The reports emphasize a vast variability in PV system pricing that reflects a host of factors, including differences in system design and component selection, market and regulatory conditions, and installer characteristics. “For example, among residential systems installed in 2015, 20 percent sold for less than $3.30/W, while another 20 percent sold for more than $5.00/W,” the lab said.

Prices for utility-scale projects also varied widely in 2015. The cheapest 20% was priced below $1.60/W, while the most expensive 20% was priced above $2.60/W. “Some of the observed price differences between projects can be explained by varying lag times between contract negotiation and project completion, as some of these projects have been under development, or even construction, for several years,” explained LBNL’s Joachim Seel.

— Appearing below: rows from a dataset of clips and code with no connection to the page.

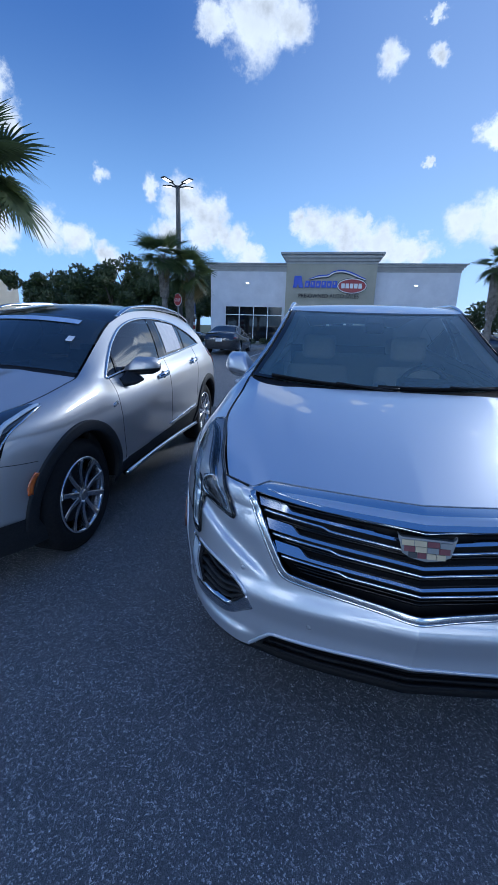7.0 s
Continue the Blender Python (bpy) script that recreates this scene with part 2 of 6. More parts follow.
def glass(name, tint, gloss_ior=1.5, haze=0.0, sky_glare=0.0):
    """A thin pane: tinted see-through with a Fresnel mirror on top."""
    m = bpy.data.materials.new(name)
    m.use_nodes = True
    nt = m.node_tree
    nt.nodes.clear()
    out, mix, tr, gl = (nt.nodes.new("ShaderNode" + k) for k in ("OutputMaterial", "MixShader", "BsdfTransparent", "BsdfGlossy"))
    fr = nt.nodes.new("ShaderNodeFresnel")
    fr.inputs["IOR"].default_value = gloss_ior
    tr.inputs["Color"].default_value = (*tint, 1)
    gl.inputs["Roughness"].default_value = 0.0 + haze
    gl.inputs["Color"].default_value = (1, 1, 1, 1)
    nt.links.new(fr.outputs[0], mix.inputs[0])
    nt.links.new(tr.outputs[0], mix.inputs[1])
    nt.links.new(gl.outputs[0], mix.inputs[2])
    top = mix
    # teal diffuse layer paints a hazy veiling reflection over the pane
    if sky_glare:
        glare_bsdf, mix2 = nt.nodes.new("ShaderNodeBsdfDiffuse"), nt.nodes.new("ShaderNodeMixShader")
        glare_bsdf.inputs["Color"].default_value = (0.38, 0.66, 0.72, 1)
        mix2.inputs[0].default_value = sky_glare
        nt.links.new(mix.outputs[0], mix2.inputs[1])
        nt.links.new(glare_bsdf.outputs[0], mix2.inputs[2])
        top = mix2
    nt.links.new(top.outputs[0], out.inputs["Surface"])
    return m


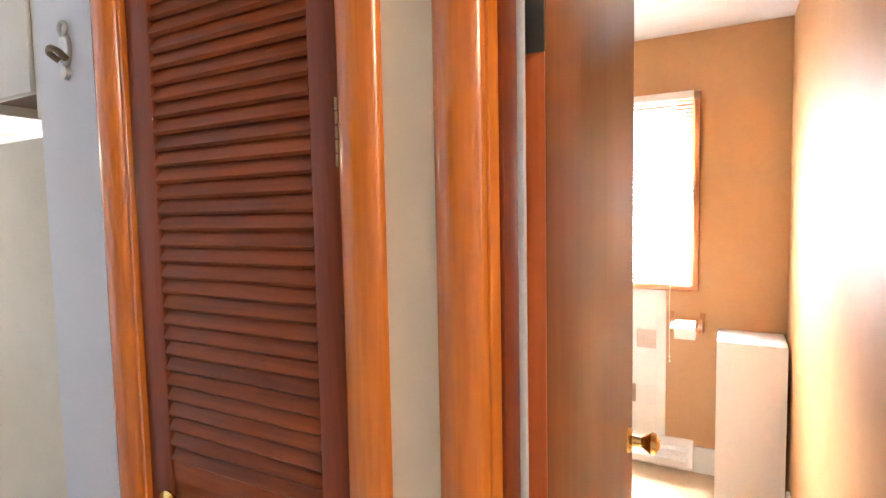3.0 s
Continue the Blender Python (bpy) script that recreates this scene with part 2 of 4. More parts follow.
APPLE = material("red_apple_skin", (0.19, 0.008, 0.014), 0.25, vary=0.5, scale=30, coat=0.3)
PEAR = material("green_pear_skin", (0.42, 0.40, 0.07), 0.4, vary=0.25, scale=40)
STEM = material("brown_stem", (0.09, 0.05, 0.025), 0.7)
BOARDWOOD = wood("pale_maple", (0.66, 0.50, 0.27), (0.56, 0.40, 0.20), 0.45, UP, 0.1)
LOTION = material("cream_lotion_plastic", (0.84, 0.76, 0.52), 0.3, vary=0.03, scale=9)
LABEL = material("white_label", (0.82, 0.82, 0.80), 0.4, vary=0.02)
GREEN = material("green_pump_plastic", (0.015, 0.22, 0.045), 0.3, vary=0.08)
LEAFGREEN = material("label_leaf_green", (0.12, 0.42, 0.08), 0.4)
NAVY = material("navy_print", (0.02, 0.03, 0.18), 0.4)
YELLOW = material("yellow_print", (0.75, 0.50, 0.04), 0.4)
TEAL = material("teal_soap", (0.50, 0.90, 0.94), 0.08, vary=0.05, transmission=0.85)
CLEAR = material("clear_acrylic", (0.95, 0.96, 0.97), 0.12, vary=0.02, transmission=0.95, rough_vary=0.03)
BOTTLE = material("clear_bottle_plastic", (0.88, 0.96, 0.97), 0.15, vary=0.01, transmission=0.7, rough_vary=0.02)
BOTTLE.node_tree.nodes["Principled BSDF"].inputs["IOR"].default_value = 1.12
CABINETGLASS = material("cabinet_glass", (0.97, 0.98, 0.97), 0.02, vary=0.005, transmission=1.0, rough_vary=0)
CABINETGLASS.node_tree.nodes["Principled BSDF"].inputs["IOR"].default_value = 1.15
GLASS = material("window_glass", (0.97, 0.98, 0.98), 0.0, vary=0.005, transmission=1.0, rough_vary=0)
CHINA = material("white_china", (0.82, 0.80, 0.77), 0.15, vary=0.03, coat=0.4)
GLOW = material("glowing_lamp_glass", (1.0, 0.86, 0.66), 0.5, vary=0.02, emit=14)
TOWELS = [material("towel_" + n, c, 0.95, vary=0.15, scale=40, bump=0.8, bump_scale=300)
          for n, c in (("cream", (0.62, 0.52, 0.40)), ("rust", (0.28, 0.09, 0.035)), ("navy", (0.03, 0.035, 0.13)), ("tan", (0.42, 0.26, 0.13)))]
RUGS = [material("rug_" + n, c, 0.95, vary=0.2, scale=30, bump=0.7, bump_scale=260)
        for n, c in (("black", (0.025, 0.02, 0.02)), ("beige", (0.48, 0.40, 0.28)), ("brown", (0.12, 0.06, 0.04)), ("burgundy", (0.17, 0.03, 0.03)), ("olive", (0.26, 0.23, 0.14)))]


# ---- shape helpers ----
def bx(bm, x0, x1, y0, y1, z0, z1, bev=0.0, seg=2):
    r = bmesh.ops.create_cube(bm, size=1, matrix=Matrix.Translation(((x0 + x1) / 2, (y0 + y1) / 2, (z0 + z1) / 2)) @ Matrix.Diagonal((abs(x1 - x0), abs(y1 - y0), abs(z1 - z0), 1)))
    if bev:
        es = {e for v in r["verts"] for e in v.link_edges}
        bmesh.ops.bevel(bm, geom=list(es), offset=bev, segments=seg, profile=0.5, affect="EDGES")
    return bm


def box(x0, x1, y0, y1, z0, z1, bev=0.0, seg=2):
    return bx(bmesh.new(), x0, x1, y0, y1, z0, z1, bev, seg)


def rings(bm, loops, close=True, caps=True):
    """Skin a list of point loops into a surface."""
    vs = [[bm.verts.new(p) for p in loop] for loop in loops]
    k = len(vs[0])
    for a, b in zip(vs, vs[1:]):
        for i in range(k if close else k - 1):
            j = (i + 1) % k
            bm.faces.new((a[i], a[j], b[j], b[i]))
    if caps:
        bm.faces.new(list(reversed(vs[0])))
        bm.faces.new(vs[-1])
    return bm


def tube(bm, pts, r, n=8):
    pts = [Vector(p) for p in pts]
    if len(pts) > 3 and len(pts) < 13:
        fine, rad_fine = [], []
        for i in range(len(pts) - 1):
            p0, p1, p2, p3 = pts[max(i - 1, 0)], pts[i], pts[i + 1], pts[min(i + 2, len(pts) - 1)]
            for j in range(4):
                t = j / 4
                fine.append(0.5 * ((2 * p1) + (p2 - p0) * t + (2 * p0 - 5 * p1 + 4 * p2 - p3) * t * t + (3 * p1 - p0 - 3 * p2 + p3) * t ** 3))
                if isinstance(r, (list, tuple)):
                    rad_fine.append(r[i] + (r[i + 1] - r[i]) * t)
        fine.append(pts[-1])
        if rad_fine:
            r = rad_fine + [r[-1]]
        pts = fine
    loops, side = [], None
    for i, p in enumerate(pts):
        d = (pts[min(i + 1, len(pts) - 1)] - pts[max(i - 1, 0)]).normalized()
        if side is None:
            side = d.orthogonal().normalized()
        side = (side - d * side.dot(d)).normalized()
        up = d.cross(side)
        rad = r[i] if isinstance(r, (list, tuple)) else r
        loops.append([p + (side * math.cos(a) + up * math.sin(a)) * rad for a in [2 * math.pi * k / n for k in range(n)]])
    return rings(bm, loops)


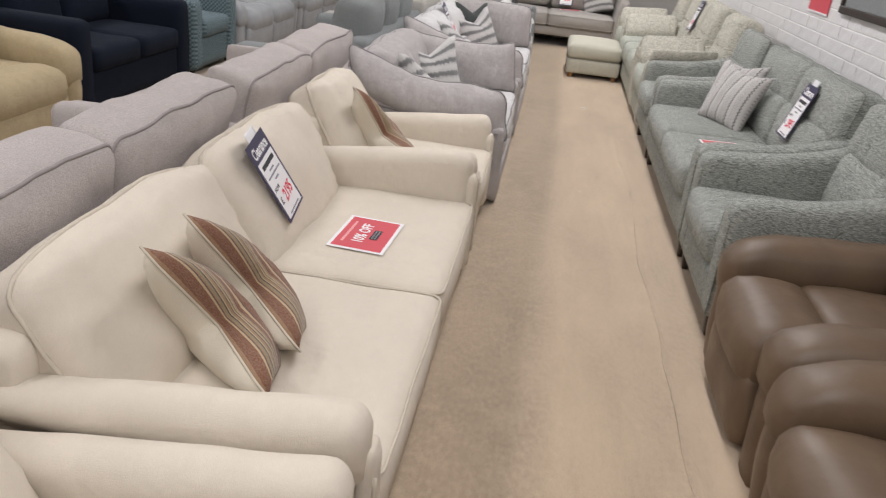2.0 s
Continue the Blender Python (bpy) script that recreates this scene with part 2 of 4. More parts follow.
SILVER_PIPE = plain("silver_piping", (0.44, 0.42, 0.39), 0.8)
MAUVE = fabric("taupe_chenille", (0.53, 0.48, 0.455), (0.37, 0.335, 0.32), "plain", 260, contrast=1.3, nap=0.35, wrinkle=0.6)
MAUVE_PIPE = plain("taupe_piping", (0.30, 0.27, 0.26), 0.9)
TAN = fabric("tan_suede", (0.50, 0.405, 0.255), (0.41, 0.33, 0.20), "plain", 200, wrinkle=0.5, nap=0.3)
NAVY = fabric("navy_velvet", (0.006, 0.010, 0.022), (0.003, 0.006, 0.013), "plain", 300, sheen=0.0)
CHECK = fabric("teal_check_cloth", (0.17, 0.23, 0.25), (0.06, 0.09, 0.10), "check")
SLATE = fabric("slate_chenille", (0.26, 0.275, 0.275), (0.17, 0.182, 0.182), "plain", 220)
TEAL = fabric("dark_teal_chenille", (0.13, 0.185, 0.205), (0.075, 0.11, 0.125), "plain", 220)
STEEL = leather("steel_grey_leather", (0.36, 0.37, 0.38), (0.30, 0.31, 0.32), 0.5)
RIB = fabric("grey_ribbed_cord", (0.25, 0.255, 0.25), (0.14, 0.145, 0.14), "rib")
CHARCOAL = fabric("charcoal_cloth", (0.10, 0.10, 0.105), (0.065, 0.065, 0.07), "plain", 250)
DARKCUSH = fabric("bottle_grey_velvet", (0.075, 0.085, 0.08), (0.045, 0.052, 0.05), "plain", 250)
HERRING = fabric("grey_herringbone_cloth", (0.28, 0.242, 0.21), (0.07, 0.06, 0.052), "plain", 230, contrast=1.7)
BROWN = leather("taupe_brown_leather", (0.140, 0.092, 0.055), (0.108, 0.070, 0.043), 0.46)
# Much darker brown for the recliner bases and gathered arm seams.
BROWN_DARK = leather("taupe_brown_leather_darker", (0.05, 0.031, 0.022), (0.036, 0.023, 0.016), 0.5)
RED = leather("chestnut_leather", (0.122, 0.028, 0.010), (0.070, 0.015, 0.007), 0.36)
RED_STITCH = plain("chestnut_stitching", (0.42, 0.17, 0.09), 0.7)
BROWN_STITCH = plain("brown_stitching", (0.06, 0.04, 0.03), 0.7)
DARKWOOD = wood("dark_wood", (0.035, 0.02, 0.014), (0.016, 0.01, 0.008))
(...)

Notably, within the utility-scale sector, PV project performance—measured in terms of “capacity factor”—has improved among newer projects, owing to advances in technology and project design.

“In particular, an increasing number of projects are deploying solar tracking technology to boost performance. In addition, developers have been augmenting the size of projects’ solar arrays relative to their inverters (resulting in higher inverter loading ratios, or ILRs), as another way to boost output. Finally, over the past few years, projects have, on average, been built at sites with stronger solar resources, as measured by global horizontal irradiance (GHI),” the lab said.

The Dramatic Fall of Power Purchase Agreement Prices

Meanwhile, lower installed project costs and higher capacity factors have allowed levelized power purchase agreement (PPA) prices from utility-scale PV projects to fall dramatically over time. According to the lab, PPA prices have dropped by $20/MWh to $30/MWh per year on average from 2006 through 2013, with a smaller price decline of about $10/MWh per year evident among PPAs signed in 2014 and 2015.

At the end of 2015, there were at least 56.8 GW of utility-scale solar power capacity in interconnection queues across the nation, the lab noted. Growth within these queues has come primarily from Texas and the Southeast, Central, and Northeast regions. That’s a “clear sign that the utility-scale market is maturing and expanding outside of its traditional high-insolation comfort zones of California and the Southwest,” it said.

“Looking ahead, the improving economics of solar power demonstrated in these two reports, coupled with the extension of the 30% federal investment tax credit (ITC) through 2019, should drive a continued expansion in all sectors of the U.S. solar market over the next few years,” LBNL added.